Wie angekündigt hat die französische Regierung die gekürzte Fassung des "Gesetzes zur Verbreitung und zum Schutz kreativer Inhalte im Internet" am Wochenende in Kraft gesetzt und im Gesetzblatt Journal Officiel veröffentlicht. Bis Ende Juni, spätestens Anfang Juli will die zuständige Kulturministerin Christine Albanel nun die ergänzende Passage nachreichen, welche die umstritteten Internet-Sperren neu regelt.

Der Verfassungsrat hatte die Sperren, wie sie in der ursprünglichen Fassung des Gesetzes vorgesehen waren, am 10.Juni als "verfassungswidrig" erklärt. Das Verfassungsgericht bemängelte insbesondere, dass ein Richter über die Internet-Sperre entscheiden müsse und nicht eine Behörde, wie es die Regierung in Form der HADOPI vorgeschlagen hatte.

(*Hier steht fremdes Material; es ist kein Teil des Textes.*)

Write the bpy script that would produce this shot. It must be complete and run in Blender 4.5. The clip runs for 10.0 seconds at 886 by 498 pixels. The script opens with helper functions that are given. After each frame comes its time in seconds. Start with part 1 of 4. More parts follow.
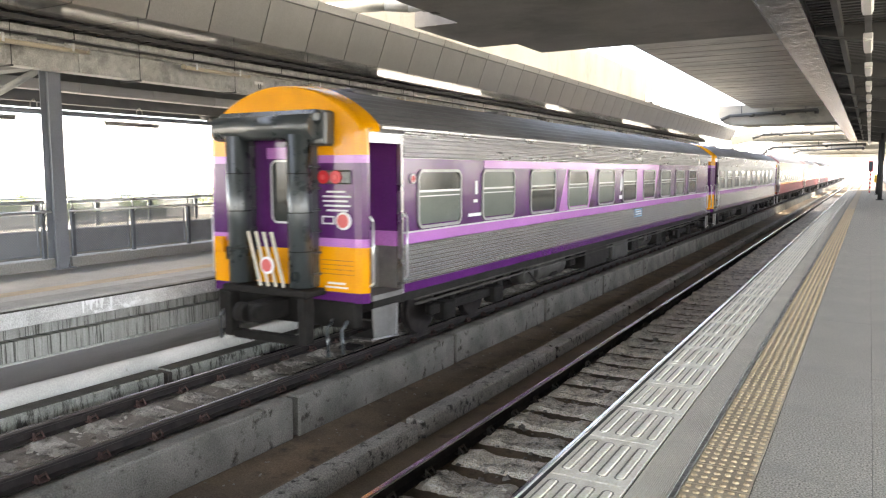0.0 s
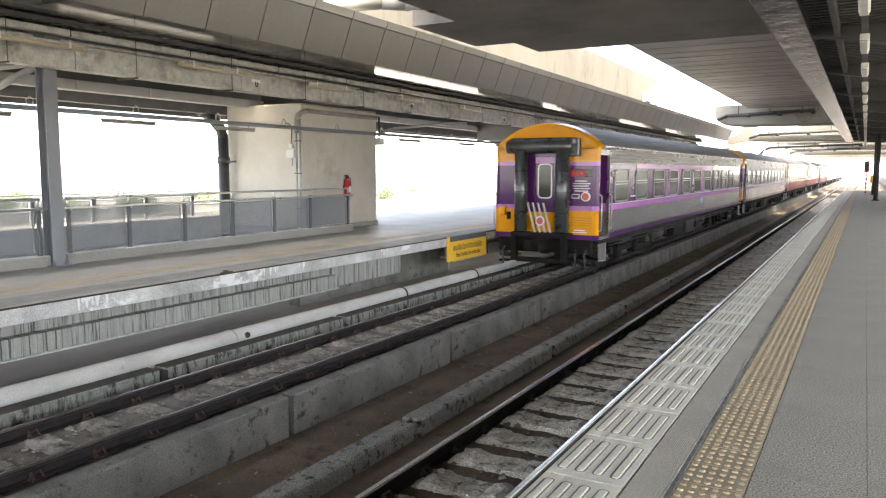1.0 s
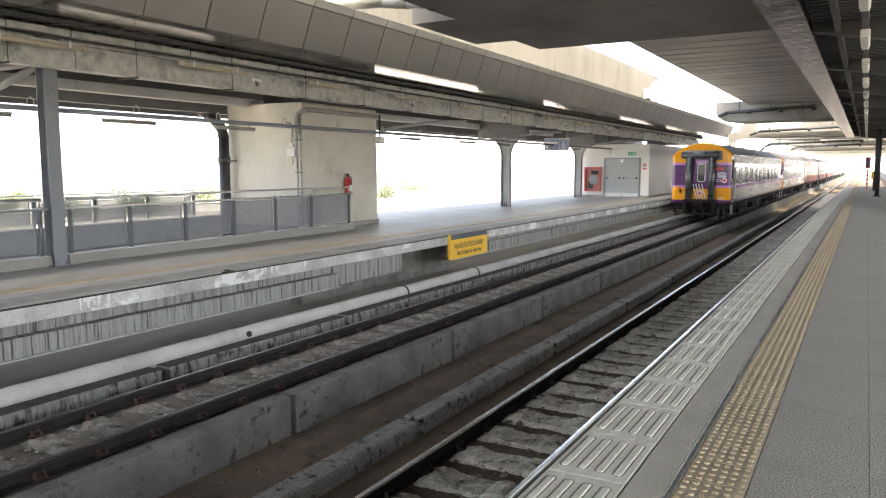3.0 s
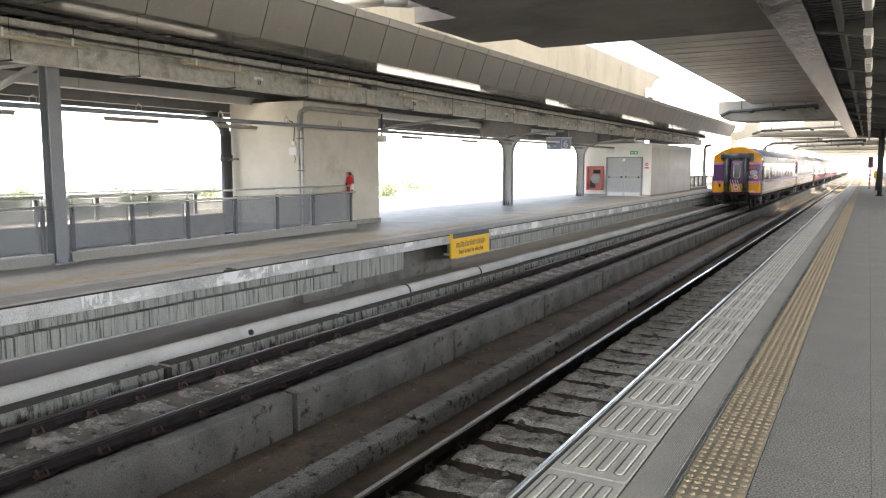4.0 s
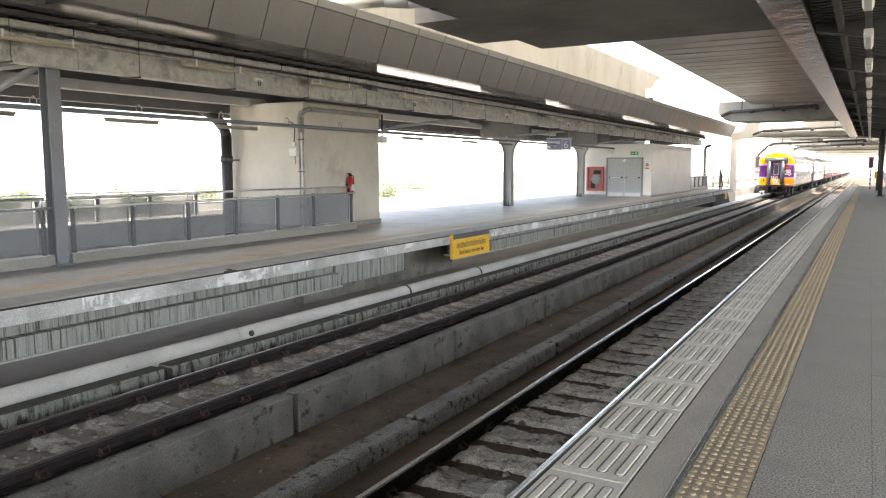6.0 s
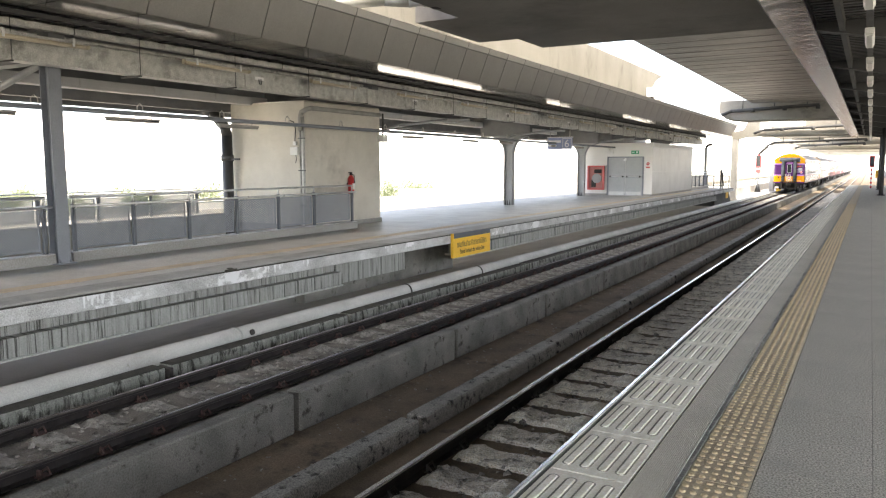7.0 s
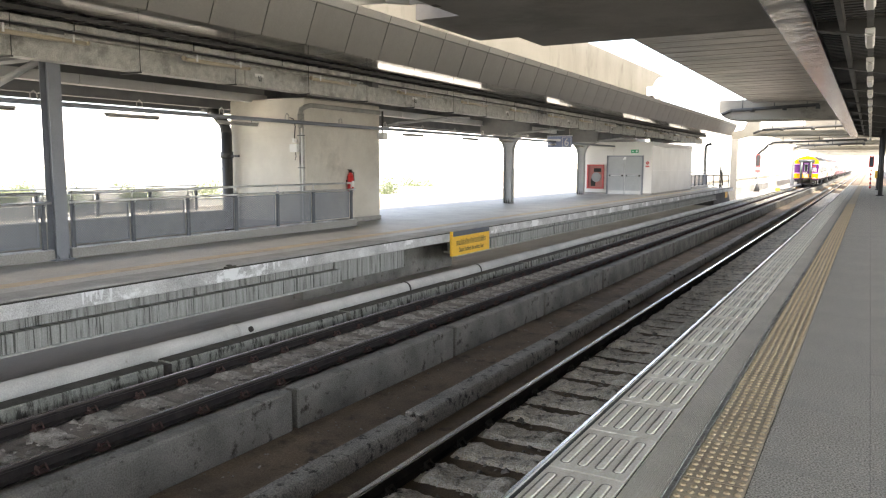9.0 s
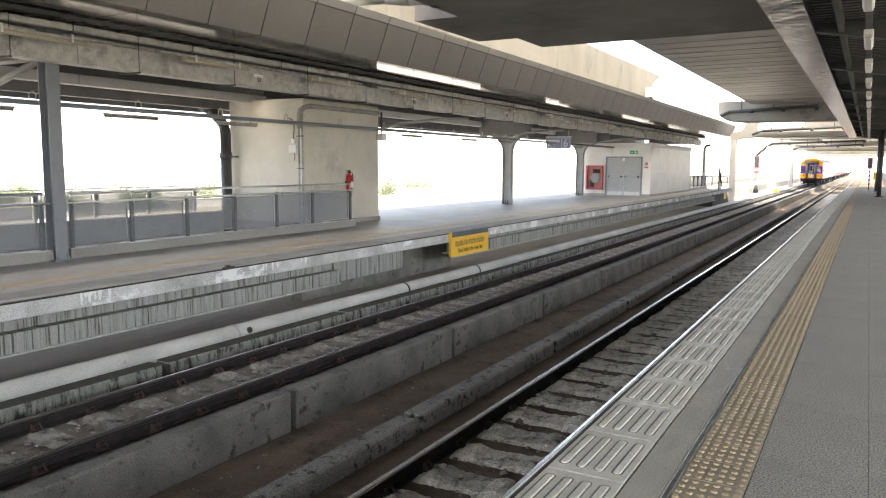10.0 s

Wie Albanel bei einer Fragestunde im Parlament verkündete, beabsichtigt sie einen "kurzen Text" als Gesetzesergänzung. Er soll den pädagogischen Charakter des Gesetzes betonen und beschleunigte Gerichtsverfahren ermöglichen.

Führende Mitarbeiter des Kulturministeriums präzisierten die Aussage Albanels dahingehend, dass man an Verfahren denke, die im Gegensatz zu Zivilgerichten der ersten Instanz nicht von drei, sondern nur von einem einzigen Richter geleitet werden. Darüber hinaus will man das Verfahren zur Sperre von mutmaßlichen Urheberrechtsverletzern an nichtöffentliche Bußgeldverfahren ("ordonnances pénales") angleichen, die bei Geschwindigkeitsüberschreitungen im Straßenverkehr angewandt werden.

Die Kontrollbehörde HADOPI werde die Anklageschriften bei mehrmaligen Verstößen gegen das Urheberrecht bei Gericht einreichen. Die Kulturministerin zeigte sich überzeugt, dass das System der Mahnungen, die die HADOPI verschickt, einen ausreichenden Abschreckungseffekt habe, sodass eine Überlastung der Gerichte vermieden würde.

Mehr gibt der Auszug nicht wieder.